Stockmarket performance during the COVID-19 crisis has clarified that equities with higher environmental, social and governance (ESG) ratings are the “winners of tomorrow”, according to the head of Sweden’s largest pension fund, who described the revelation as a new driver for sustainable investing.
Speaking at this morning’s Sustainable Investment Forum Europe Digital Event, Magnus Billing, chief executive officer of Alecta, said: “I think what has become the fourth driver [behind ESG investing] is what is coming now when we see the effects of COVID-19.”
Admitting it could be too early to say whether performance so far in the crisis was evidence of a long-term effect, Billing said the data clearly showed that companies with high ESG scores were performing better than their competitors with lower rankings.
“So clearly there is a strong argument to say good performers in the ESG space are the winners of tomorrow,” he said.
“And I think that in my view there are strong arguments to say that that will continue for the long-term, but obviously that remains to be seen – but that’s the belief we have at Alecta,” Billing said.
The other three drivers behind ESG investing for Alecta cited by Billing were the clear message from the pension fund’s customers that their money should be invested in a sustainable manner; the advanced integration of ESG factors into the business models of the companies in which Alecta invested; and regulatory changes.
The pension fund CEO also said customers were now placing greater importance on the social and governance aspects of ESG than they had before.
“Climate has been an area that’s been very concrete and tangible and at the top of the minds of many of our customers for many years. And I think what’s changing right now is the social aspect, the S of ESG, is coming more at the forefront,” he said.
This shift came down to the pandemic, he said.
“We are seeing parts of society being extremely negatively affected by COVID-19 and probably will have scars for the foreseeable future,” Billing said, adding that in his view, this would translate into even more demand from the customer side to take a social-aspect investment approach.
“There is a strong argument to say good performers in the ESG space are the winners of tomorrow”
Magnus Billing, Alecta’s CEO
“Then on the G side, the governance side, we are starting to interpret our customers in such a way that we should take more of a stakeholder view rather than a shareholder-for-profit view,” he said.
Billing said despite earlier misgivings, he now had high expectations for the European Commission’s Sustainability Taxonomy.
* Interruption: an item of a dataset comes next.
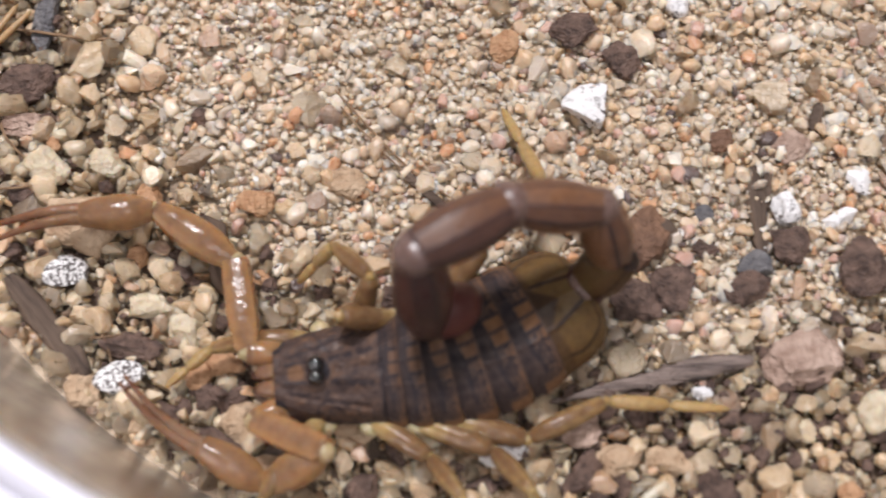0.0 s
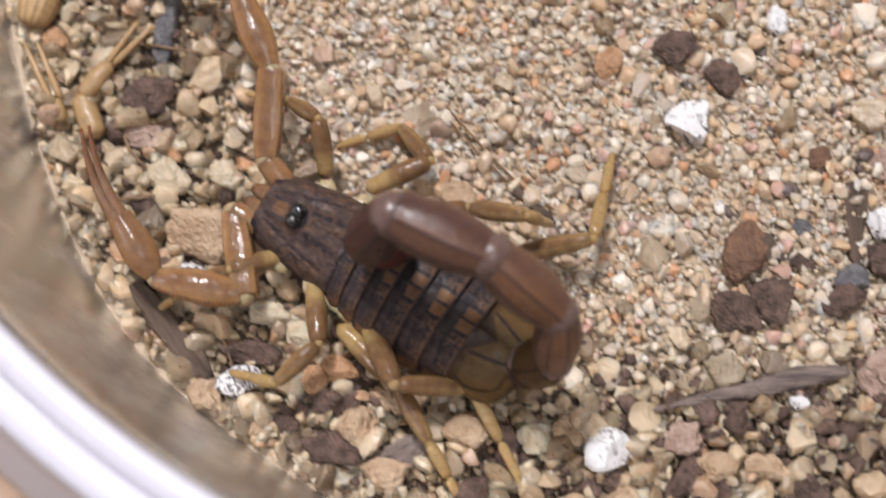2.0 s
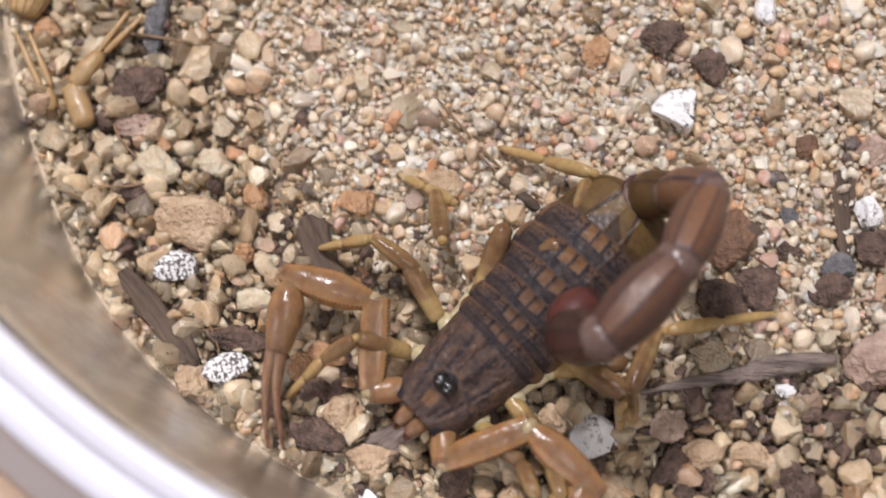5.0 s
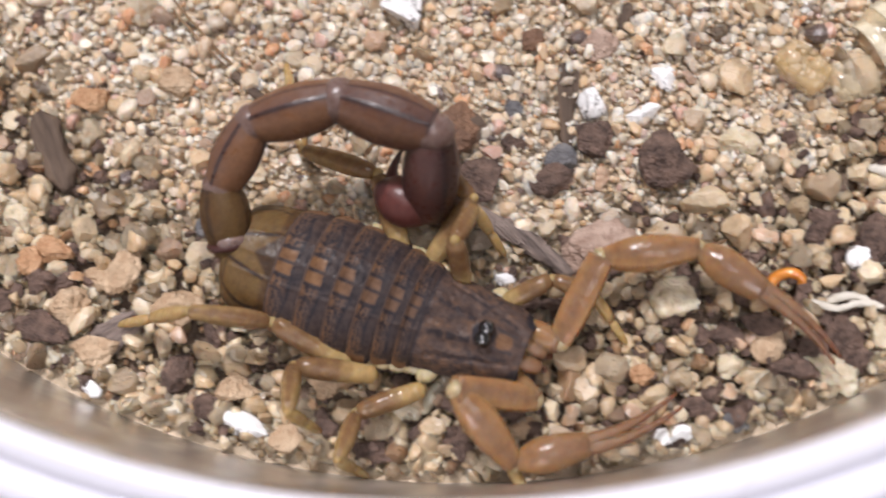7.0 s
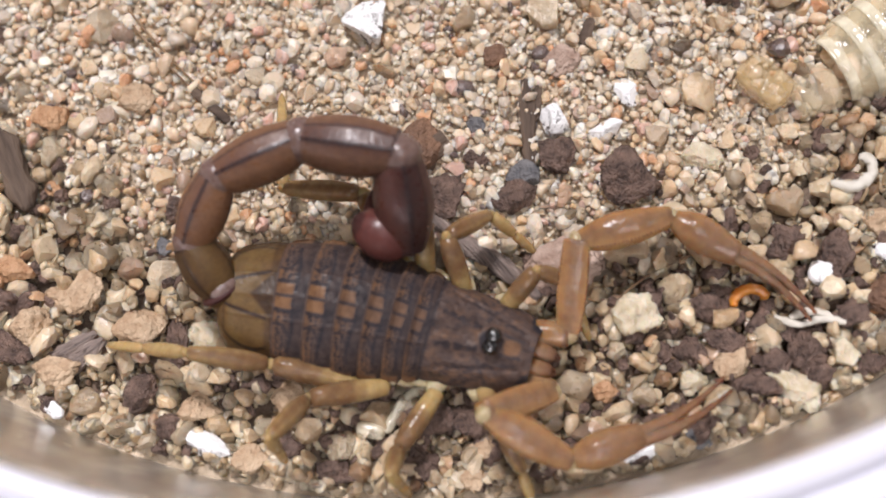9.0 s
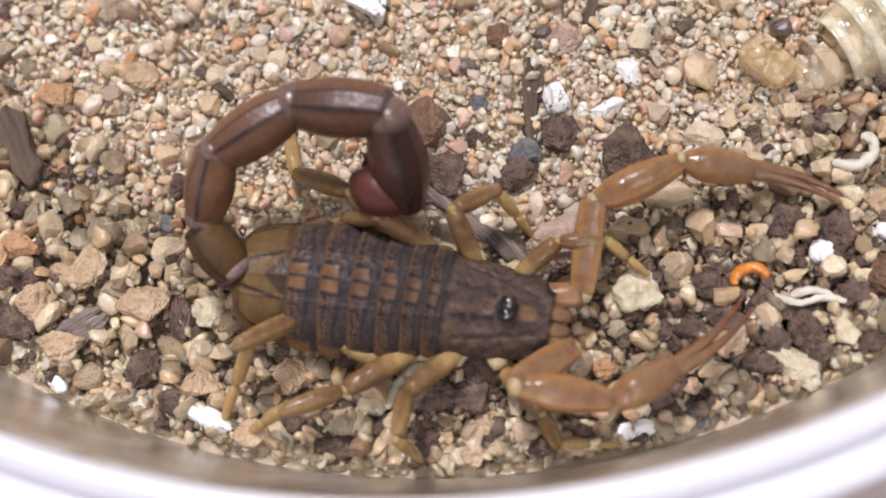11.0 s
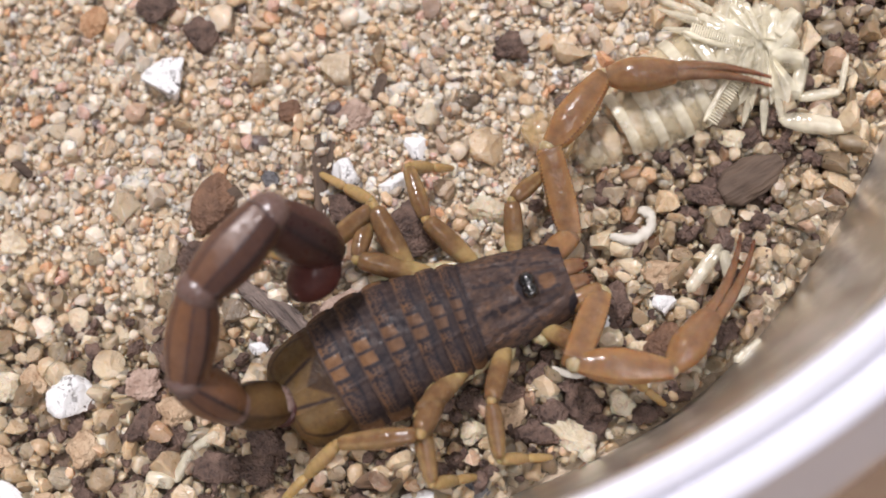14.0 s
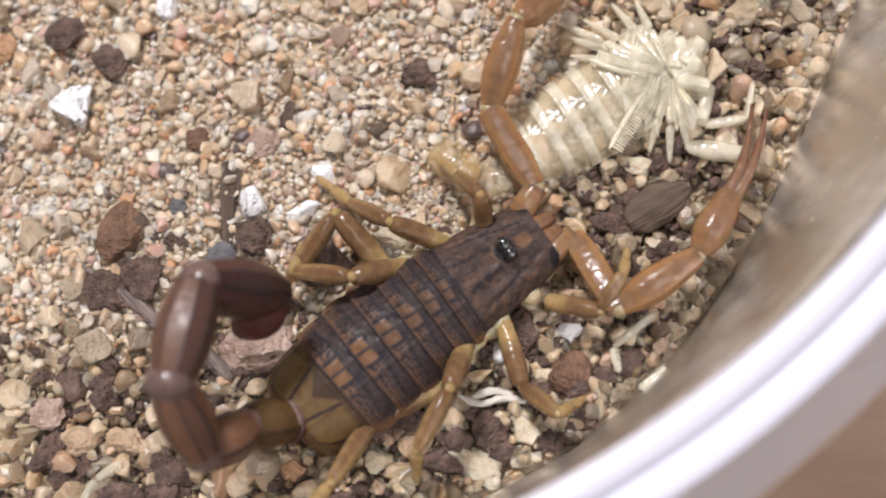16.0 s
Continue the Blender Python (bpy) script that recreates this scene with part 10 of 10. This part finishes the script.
    walk(part["R", 3, 2], [
        (0, pose(-0.01189, -0.01189, 0.00496, -3.2, 32.4, -73.4)), (0.8, pose(-0.01189, -0.01189, 0.00496, -3.2, 32.4, -73.4)), (1, pose(-0.01193, -0.01127, 0.00284, -2.9, 15.5, -75.3)),
        (1.5, pose(-0.01367, -0.01182, 0.00375, 0.0, 24.4, -67.3)), (2, pose(-0.01471, -0.00943, 0.00393, 0.0, 25.7, -72.3)), (2.5, pose(-0.01471, -0.00943, 0.00393, 0.0, 25.7, -72.3)),
        (3, pose(-0.01471, -0.00943, 0.00393, 0.0, 25.7, -72.3)), (3.2, pose(-0.01471, -0.00943, 0.00393, 0.0, 25.7, -72.3)), (5.5, pose(-0.01293, -0.00363, 0.00374, 0.0, 24.3, -64.9)),
        (6, pose(-0.01010, -0.00379, 0.00933, 0.0, 54.0, -95.7)), (6.25, pose(-0.00987, -0.00492, 0.00671, -16.5, 51.5, -129.8)), (6.5, pose(-0.01105, -0.00119, 0.00653, 0.0, 37.3, -142.5)),
        (7, pose(-0.01554, -0.00593, 0.00588, 0.0, 41.3, -159.0)), (7.6, pose(-0.01575, -0.00667, 0.00559, 0.0, 35.4, -174.3)), (9.2, pose(-0.01575, -0.00667, 0.00559, 0.0, 35.4, -174.3)),
        (10.35, pose(-0.01212, -0.00413, 0.00309, -5.0, 17.4, -140.9)), (11.5, pose(-0.01293, -0.00622, 0.00722, 0.0, 54.7, -88.0)), (11.75, pose(-0.01110, -0.00335, 0.00512, 0.3, 34.2, -144.5)),
        (12, pose(-0.01602, -0.00503, 0.00449, 0.0, 29.9, -177.2)), (12.25, pose(-0.01150, -0.00443, 0.00613, -4.5, 43.8, -140.8)), (12.375, pose(-0.01217, -0.00625, 0.00680, -7.4, 51.3, -96.1)),
        (12.5, pose(-0.01285, -0.00808, 0.00747, 0.0, 57.7, -43.1)), (12.75, pose(-0.01211, -0.00795, 0.00756, -3.2, 54.3, -104.5)), (13, pose(-0.01138, -0.00783, 0.00766, 0.0, 51.0, -160.7)),
        (13.5, pose(-0.01212, -0.00647, 0.00321, 0.0, 20.5, -160.2)), (14, pose(-0.01191, -0.00601, 0.00568, -1.3, 41.8, -160.9)), (14.5, pose(-0.01199, -0.00513, 0.00600, 0.0, 42.4, -156.3)),
        (15, pose(-0.01608, -0.00619, 0.00367, 0.0, 23.8, -146.7)), (15.5, pose(-0.01561, -0.00669, 0.00307, 0.0, 19.5, -165.8)), (16, pose(-0.01492, -0.00657, 0.00567, 0.0, 39.5, -171.1)),
    ])


motions()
“I was initially, I must confess, a little bit sceptical about the whole process because it was extremely difficult and technical and challenging, but the work that the group has done on the taxonomy is nothing less than very impressive and I think it will have a fundamental impact across the investment chain on how it will operate,” he said.
Answering an audience question about greenwashing, Billing said the taxonomy could help investors avoid products and services that fell short.
“I think we need to be a little bit cautious about initiatives around green supporting requirements on the capital requirement side,” he said, adding that such initiatives would encourage greenwashing or provide impetus for it.
“But currently in the market space, I’m not that concerned about it as the market stands right now,” he said.
The SEK963bn (€93bn) Swedish pension fund is a founding member of the UN-convened Net-Zero Asset Owner Alliance.